Records with scene code ->
***

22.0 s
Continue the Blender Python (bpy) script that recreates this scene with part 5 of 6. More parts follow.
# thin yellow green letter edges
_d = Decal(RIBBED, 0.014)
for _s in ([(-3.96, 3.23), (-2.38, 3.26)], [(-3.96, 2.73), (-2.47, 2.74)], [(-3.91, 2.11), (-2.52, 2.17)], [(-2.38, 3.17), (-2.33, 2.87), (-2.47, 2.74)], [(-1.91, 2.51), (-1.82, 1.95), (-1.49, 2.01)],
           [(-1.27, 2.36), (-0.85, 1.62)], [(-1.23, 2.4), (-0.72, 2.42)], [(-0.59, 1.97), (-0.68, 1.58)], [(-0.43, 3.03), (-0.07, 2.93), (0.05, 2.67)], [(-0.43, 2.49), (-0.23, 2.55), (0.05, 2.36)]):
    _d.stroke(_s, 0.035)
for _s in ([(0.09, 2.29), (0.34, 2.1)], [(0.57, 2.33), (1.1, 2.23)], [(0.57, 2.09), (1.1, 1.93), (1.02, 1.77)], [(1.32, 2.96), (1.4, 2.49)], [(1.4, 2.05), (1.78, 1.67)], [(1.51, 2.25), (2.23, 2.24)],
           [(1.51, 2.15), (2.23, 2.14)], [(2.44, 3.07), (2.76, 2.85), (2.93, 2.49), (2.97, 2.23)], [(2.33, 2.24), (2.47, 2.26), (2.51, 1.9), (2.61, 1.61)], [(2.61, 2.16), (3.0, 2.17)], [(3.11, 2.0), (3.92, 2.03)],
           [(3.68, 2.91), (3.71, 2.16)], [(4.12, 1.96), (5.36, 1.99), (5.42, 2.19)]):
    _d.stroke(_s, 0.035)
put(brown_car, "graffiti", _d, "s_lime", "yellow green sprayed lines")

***

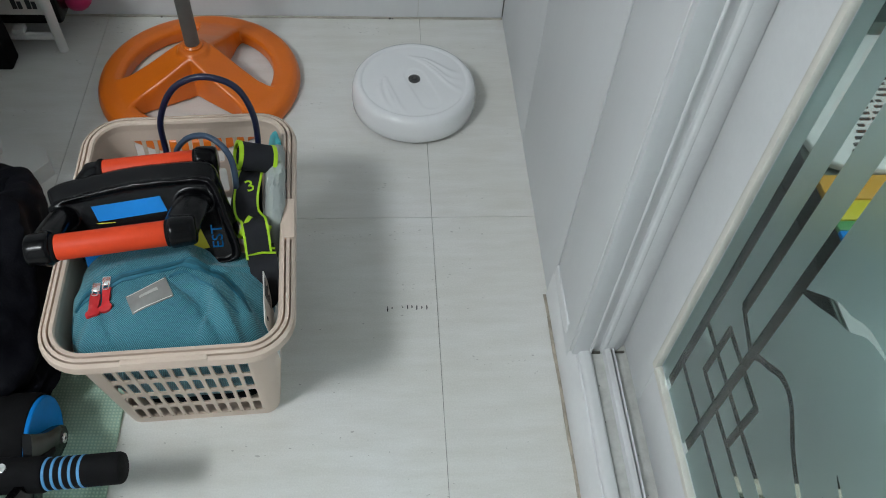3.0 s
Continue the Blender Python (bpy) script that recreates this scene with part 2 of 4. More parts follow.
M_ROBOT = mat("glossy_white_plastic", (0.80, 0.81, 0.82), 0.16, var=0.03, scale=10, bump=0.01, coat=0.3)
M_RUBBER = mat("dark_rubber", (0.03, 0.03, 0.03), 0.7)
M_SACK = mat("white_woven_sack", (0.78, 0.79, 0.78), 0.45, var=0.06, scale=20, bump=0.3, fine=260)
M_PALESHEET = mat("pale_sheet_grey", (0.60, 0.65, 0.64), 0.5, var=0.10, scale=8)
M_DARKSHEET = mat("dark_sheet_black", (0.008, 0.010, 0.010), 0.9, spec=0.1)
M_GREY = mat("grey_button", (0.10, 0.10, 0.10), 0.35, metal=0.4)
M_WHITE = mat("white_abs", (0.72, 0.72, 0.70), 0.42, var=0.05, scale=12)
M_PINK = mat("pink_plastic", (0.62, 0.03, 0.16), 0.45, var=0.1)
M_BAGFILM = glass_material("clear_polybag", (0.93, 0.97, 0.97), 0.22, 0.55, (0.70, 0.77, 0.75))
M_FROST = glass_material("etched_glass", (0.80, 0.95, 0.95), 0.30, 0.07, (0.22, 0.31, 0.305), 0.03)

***

Prompt -> From the data above, count the lines where "Blender" occurs and give that figure and nothing else.

Written answer -> 2